References: 96-01-037 96-02-187 96-02-226 96-02-237
Keywords: standards

Pat Terry <CSPT@giraffe.ru.ac.za> wrote:
>I dispute that. Anyone who knows anything of the Modula-2
>standardisation effort will tell you that (a) the decision was made
>(with very good motives) to produce a proper VDM specification (b)
>this has run to over 700 pages in contrast to the original Wirth
>report of about 50 and has not been completed even yet,


I heard recently that it *was* now finished; be that as it
may, are 700 pages *necessary*? Algol 68 gets its formal spec into
about 90 pages, even that being mostly commentary and examples [the
rest of the Revised Report being a description of the formal language,
a list of standard library routines, and large-scale examples]. If
the stylised English of the semantics were replaced by a larger
2-level grammar, as per Cleaveland & Uzgalis, this might add a little,
but it could scarcely need more than, say, 110 pages, even still
including the commentary and examples.


>> The enemy is complexity, and it is winning.
>I couldn't agree more.
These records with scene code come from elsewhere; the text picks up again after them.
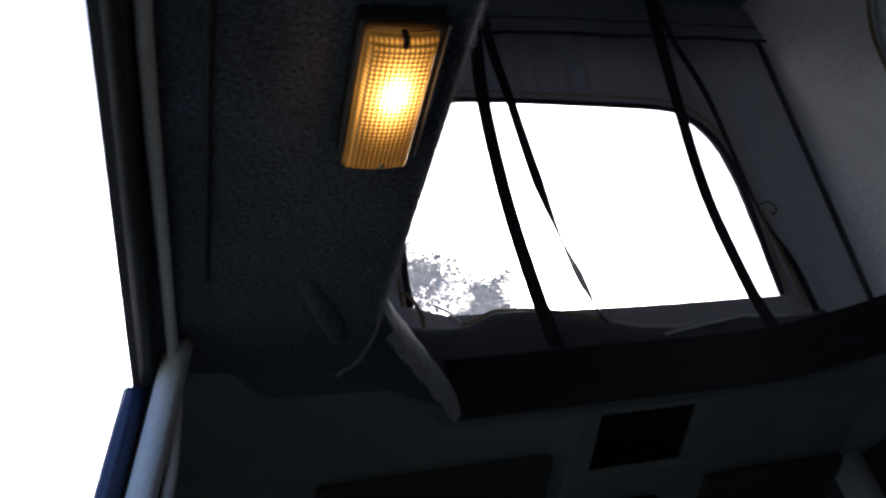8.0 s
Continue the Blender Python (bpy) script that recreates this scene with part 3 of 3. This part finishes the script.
def rolled_cover(root):
    """The window cover rolled down along the foot of the front canvas."""
    nx, na = 150, 30
    verts, faces = [], []
    for i in range(nx + 1):
        f = i / nx
        x = -0.425 + 0.86 * f
        endf = min(1.0, f / 0.05, (1 - f) / 0.05) ** 0.5
        rz = roll_at(x)[0] * (0.6 + 0.4 * endf)
        ry = ROLL_RY * (0.3 + 0.7 * endf)
        for k in range(na):
            a = 2 * math.pi * k / na
            low = max(0.0, 0.55 - math.sin(a))
            cr = 1 + low * (0.06 * math.sin(3 * a + x * 14) + 0.07 * noise.noise(Vector((x * 16, math.cos(a) * 2, math.sin(a) * 2))))
            verts.append((x, ROLL_Y + ry * math.cos(a) * cr, ROLL_LO + rz + rz * math.sin(a) * cr))
    for i in range(nx):
        for k in range(na):
            k2 = (k + 1) % na
            faces.append((i * na + k, (i + 1) * na + k, (i + 1) * na + k2, i * na + k2))
    faces += [tuple(range(na)), tuple(reversed(range(nx * na, nx * na + na)))]
    put("window_cover", mesh_of("window_cover", verts, faces), COVER, root, "canvas cover rolled down below the window, darkened as if backlit")

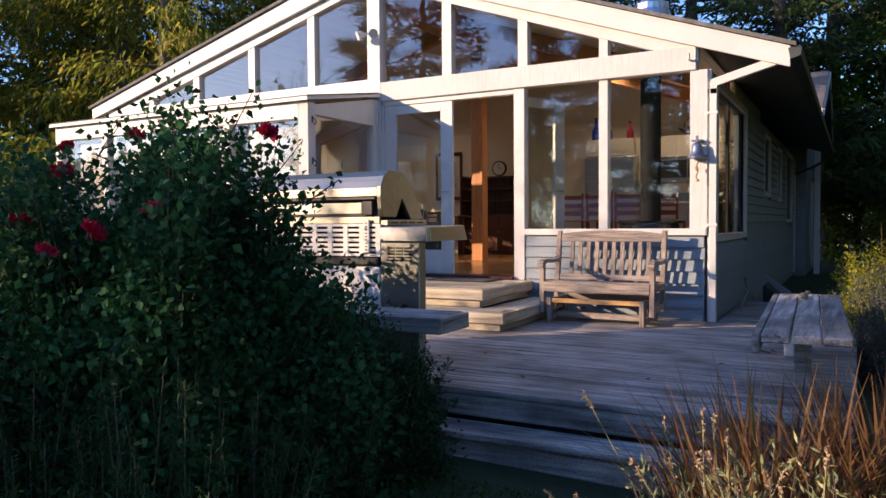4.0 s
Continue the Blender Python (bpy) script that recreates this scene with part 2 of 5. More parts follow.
FLOORWOOD = surface("varnished_floor", (0.30, 0.15, 0.06), (0.46, 0.26, 0.11), streak=(1.5, 14, 1), rough=0.22, bump=0.05)
DARKWOOD = surface("dark_cherry_wood", (0.05, 0.02, 0.013), (0.12, 0.045, 0.03), streak=(20, 20, 2), rough=0.3, bump=0.08)
REDWOOD = surface("red_stained_wood", (0.20, 0.035, 0.025), (0.34, 0.07, 0.045), streak=(20, 20, 3), rough=0.35, bump=0.06)
CABINET = surface("cream_cabinet", (0.72, 0.67, 0.54), (0.78, 0.73, 0.61), (1, 1, 1), 0.4, bump=0.03)

# ---- house: gable wall ----
DECK_Z, LAND_Z = 0.0, 0.36
FLOOR_Z = 0.40
RIDGE_X, RIDGE_Z = -4.10, 4.39
RIGHT_X, RIGHT_Z = 0.76, 2.69
LEFT_X, LEFT_Z = -9.50, 2.91
HOUSE_Y, EAVE_Y = 11.7, 12.2


def roof_z(x):
    if x > RIDGE_X:
        return RIDGE_Z - (x - RIDGE_X) * (RIDGE_Z - RIGHT_Z) / (RIGHT_X - RIDGE_X)
    return RIDGE_Z - (RIDGE_X - x) * (RIDGE_Z - LEFT_Z) / (RIDGE_X - LEFT_X)


gable = thing("wall_south", (0, 0, 0), "white painted timber gable frame filled with glass", "wall", kind="structure")


def upright(x0, x1, z0, top=None, y0=0.0, y1=0.11, mat=WHITE, name="mullion"):
    """A post or mullion; where no top is given it runs up to the slope."""
    if top is None:
        a, b = roof_z(x0) - 0.2, roof_z(x1) - 0.2
        pts = [(x0, z0), (x1, z0), (x1, b)] + ([(RIDGE_X, RIDGE_Z - 0.2)] if x0 < RIDGE_X < x1 else []) + [(x0, a)]
        return part(name, prism(pts, "y", y0, y1, 0.004), mat, gable)
    return part(name, box(x0, x1, y0, y1, z0, top, 0.004), mat, gable)


BEAM0, BEAM1 = 2.56, 2.80
upright(-4.14, -3.95, LAND_Z, None, -0.03, 0.12, name="post")
for a, b in ((-3.07, -2.94), (-2.08, -1.96), (-1.13, -1.03)):
    upright(a, b, BEAM1)
for a, b in ((-5.13, -5.01), (-6.19, -6.07), (-7.28, -7.16), (-8.24, -8.14)):
    upright(a, b, 2.86)
upright(-2.13, -2.0, LAND_Z, BEAM0, -0.005, 0.115, name="jamb")
upright(-1.13, -1.03, 0.95, BEAM0)
upright(-0.17, 0.0, 0.95, BEAM0, -0.012, 0.108, ROUGH_WHITE, "post")
upright(-3.95, -3.915, LAND_Z, BEAM0, 0.0, 0.11, name="jamb")
part("beam", box(-4.14 + 0.195, -0.11, -0.035, 0.10, BEAM0, BEAM1, 0.006), ROUGH_WHITE, gable)
part("beam", box(-9.2, -4.145, -0.02, 0.10, 2.64, 2.86, 0.006), WHITE, gable)
part("sill", box(-2.0, -0.005, -0.035, 0.10, 0.88, 0.95, 0.006), WHITE, gable)
part("door_head", box(-3.94, -2.13, 0.0, 0.10, 2.50, BEAM0, 0.004), WHITE, gable)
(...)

But there may be hope. Pascal in 1970 managed
>to turn about the complexity that was seen as Algol-68 [...]


Oh, that old chestnut again! Does anyone have any sensible
metric by which Pascal, as a language, as a way of solving
computational problems, is simpler than Algol? It has a larger
syntax, suffers from coding bloat, has fewer [direct] capabilities,
and is less orthogonal. Admittedly, it is easier for students to
write compilers for. But any *programmer*, at any level, who finds
Pascal simpler than Algol has been badly taught (or is wearing
blinkers).
--
Andy Walker, Maths Dept., Nott'm Univ., UK.